Daniela sieht auf. »Hast du.«
»Sicher? Guck mal. Noch nie vorher hat jemand zu einem meiner Bücher Holla, die Waldfee geschrieben wie Sarah. Lässig. Storytechnisch wurde das Rad zwar nicht neu erfunden, aber irgendwie habe ich das Gefühl, dass das was ich sonst so kenne ein ordentliches Upgrade bekommen hat. Und …guck mal, die hier, von Marie-Isabelhat mich mit Glühwürmchennächte total gepackt. Der Schreibstil hat mich mitfühlen, mitzweifeln, mitlieben und mithassen lassen …«
Daniela seufzt. Eigentlich wollte sie mit Julia um Seiten battlen, aber jetzt hält Julia ihr alle drei Minuten eine Rezension von Firefly unter die Nase, was gestern erschienen ist. »Du hast gesagt, du wärst gar nicht aufgeregt«, sagt Daniela.
»Bin ich auch nicht. Nicht mehr. Nur ganz arg verliebt in die Blogger, die bisher rezensiert haben. Ich glaube, ich werde Ausschnitte aus ihren Texten gleich mal auf die Website stellen.«
»Gute Idee«, sagt Daniela und denkt, dass sie dann wenigstens in Ruhe weiter recherchieren kann, wie das eigentlich mit den binären Sonnensystemen so genau … ähm. Also, weil sie dann weiterschreiben kann.
Von den anderen kann Julia leider niemanden mit ihrem taumelnden Firefly-Glück überschütten, denn die anderen sind nicht da.
Der Plan ist eigentlich, dass die sich in Frankfurt treffen, wo sie auch Adoptivrebellin Tatjana und Korrekturfee Susanne und Verleger Jürgen knuddeln können. Aber ob das alles so klappt …

Jenny ist auf dem Weg zur Buchmesse. Zum Glück ist sie mit dem Auto gefahren, denn der Zug, den sie sonst genommen hätte, ist gerade in Flammen aufgegangen. Na ja, vielleicht nucht ganz das, aber zumindest brennt er. Und außerdem ist die Autobahn gesperrt, deswegen wird Jenny jetzt mit ungefähr fünfundsiebzigtausend anderen Autofahrer*innen umgeleitet und rumpelt mit ihrem tapferen, kleinen Auto über winzige Feldwege. Periodisch schickt Jenny kraschelige Sprachnachrichten ins Büro, aus denen wir uns das zusammengereimt haben.

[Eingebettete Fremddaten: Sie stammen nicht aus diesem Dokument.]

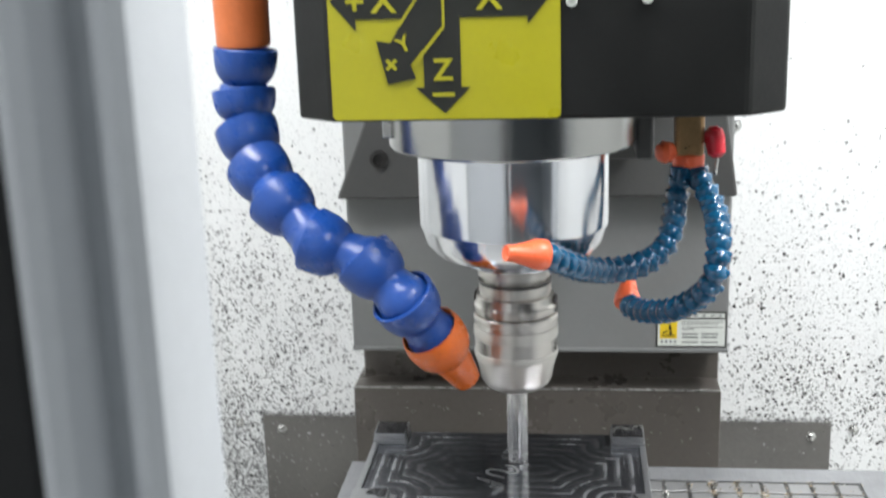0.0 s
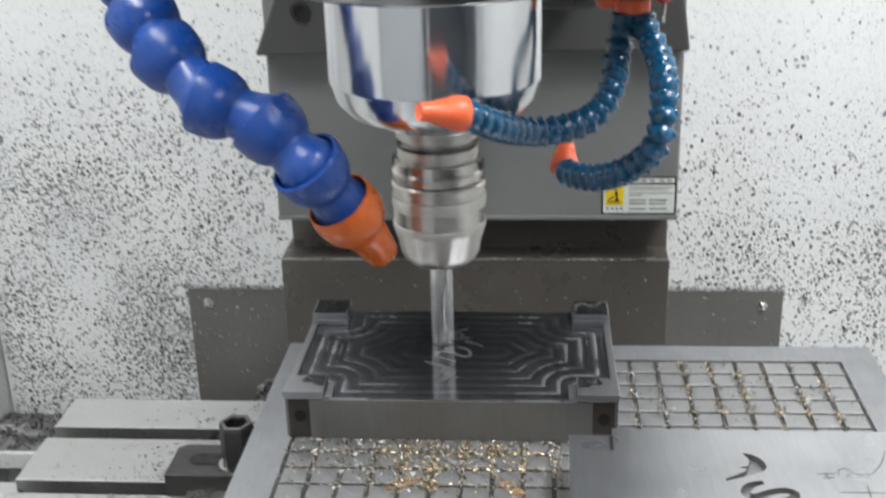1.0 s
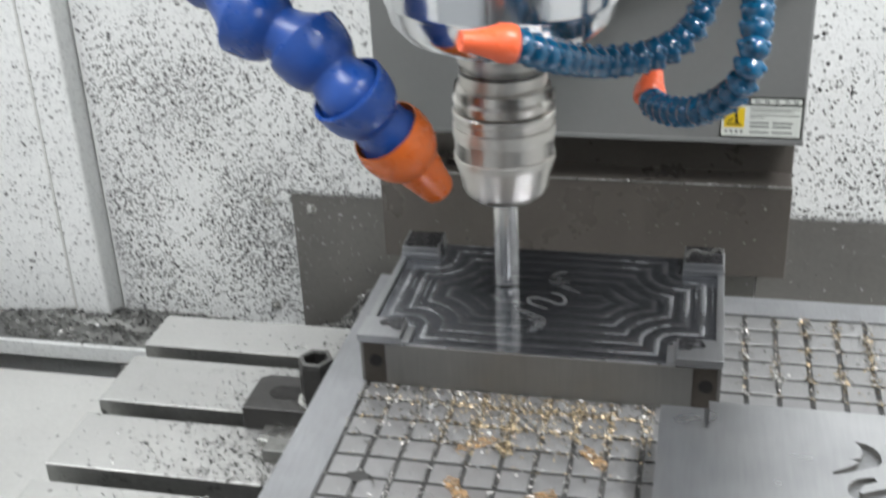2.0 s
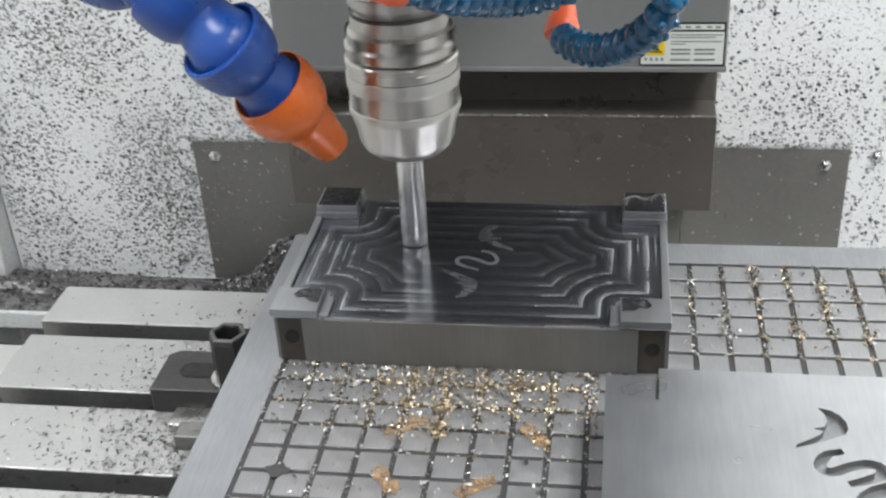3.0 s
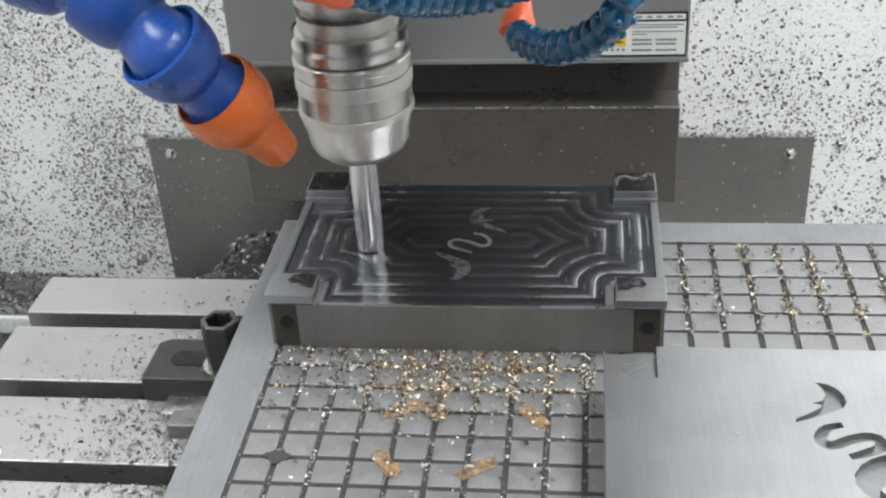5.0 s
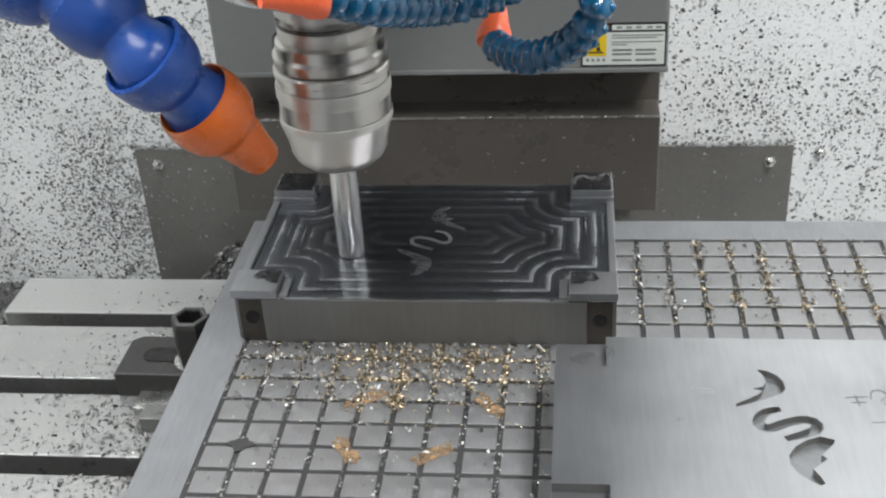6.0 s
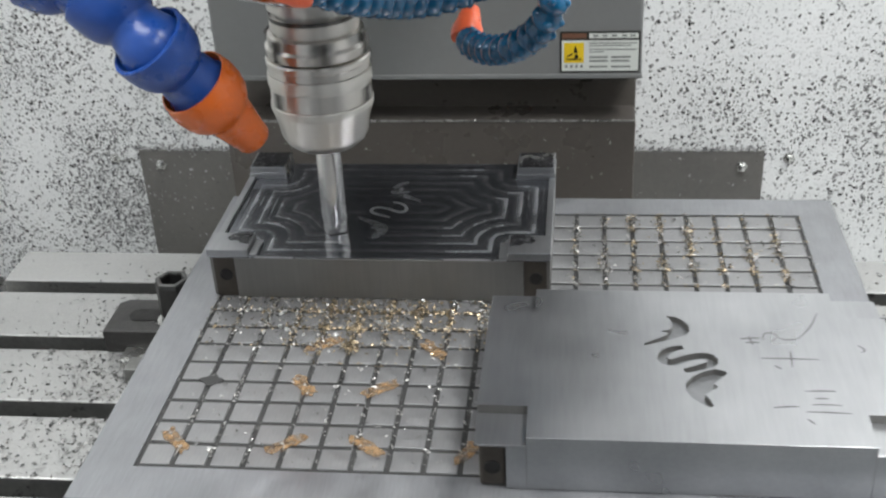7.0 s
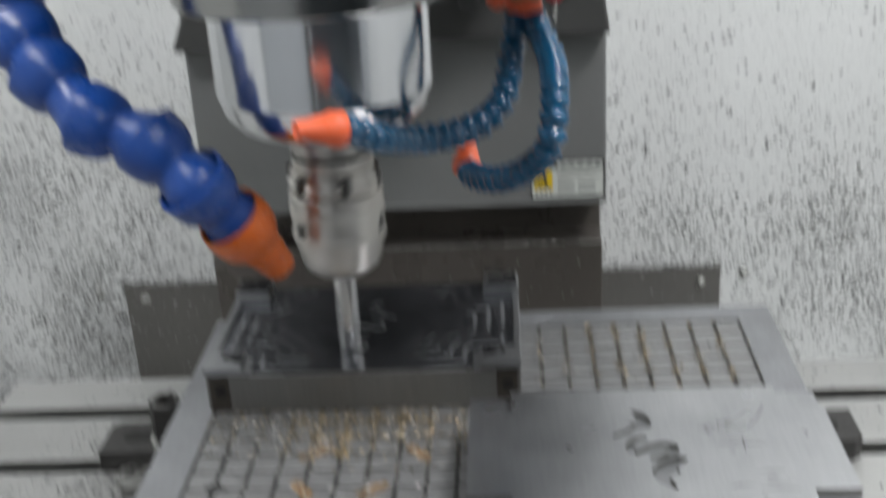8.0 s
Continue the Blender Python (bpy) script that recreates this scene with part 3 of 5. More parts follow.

»Es ist der Fluch«, murmelt Daniela vor sich hin. »Der Feuerfluch, der auf Verloren liegt. Er greift um sich.«
Julia liest sehr konzentriert weiter Rezensionen.
»Meinste nicht, dass es der Fluch ist?«
»Ich glaube, dass Flüche nur dann Wirkung haben, wenn man an sie glaubt«, sagt Julia abgelenkt, und dann fangen ihre Augen an zu leuchten. »Hier, hör mal, das ist von Sina: Ich würde gerne total viele Textstellen zeigen. Ich würde gern sagen, WOVOR ich Angst hatte. Ich würde gerne erzählen, wie cool ich Lia in manchen Situationen fand oder aber wie ich ihr in den … treten wollte
»Das ist wirklich schön«, sagt Daniela und flüstert: »Ich glaub, es ist der Fluch.«
Von Kira wissen wir, dass sie im Zug nach Frankfurt sitzt. Wie wir Kira kennen, kann sowas dauern. Vielleicht wird sie morgen ankommen. Vielleicht kommt auch ein plötzlicher Schneesturm. Oder der Zug brennt ab – man weiß sowas nicht im Voraus. Bisher sieht allerdings, soviel wir wissen, alles gut aus. Nichts brennt, und sie hat sogar Strom gefunden, um ab und zu mit uns zu kommunizieren.
Wo Franzi ist, wissen wir nicht. Gestern lief sie noch aufgekratzt durchs Büro und verkündete, sie wolle gleich ihre Freundin mit dem Auto vom Flughafen abholen und müsse dafür einen Gebirgspass queren. Auch hier ist plötzlicher Schneesturm nicht ausgeschlossen. Oder eine unerwartete Feuersbrunst. Wir hoffen das Beste.

Derweil battlen Daniela und Julia weiter, und Julia murmelt nur noch ganz, ganz leise: » … hat die Autorin sehr gut dargestellt, es ist immer alles nachvollziehbar. Silvan ist ziemlich geheimnisvoll und irgendwie wirkte er auch mysteriös. Ich wusste nicht so recht wie ich ihn nehmen sollte. Mit der Zeit aber habe ich ihn besser kennengelernt und ganz heimlich, still und leise hat er sich in mein Leserherz geschlichen. … Das ist von Manja.«
Weil Daniela aber kaum mehr zuhört, verzieht sie sich in den Garten und liest einem der Bürohunde was vor.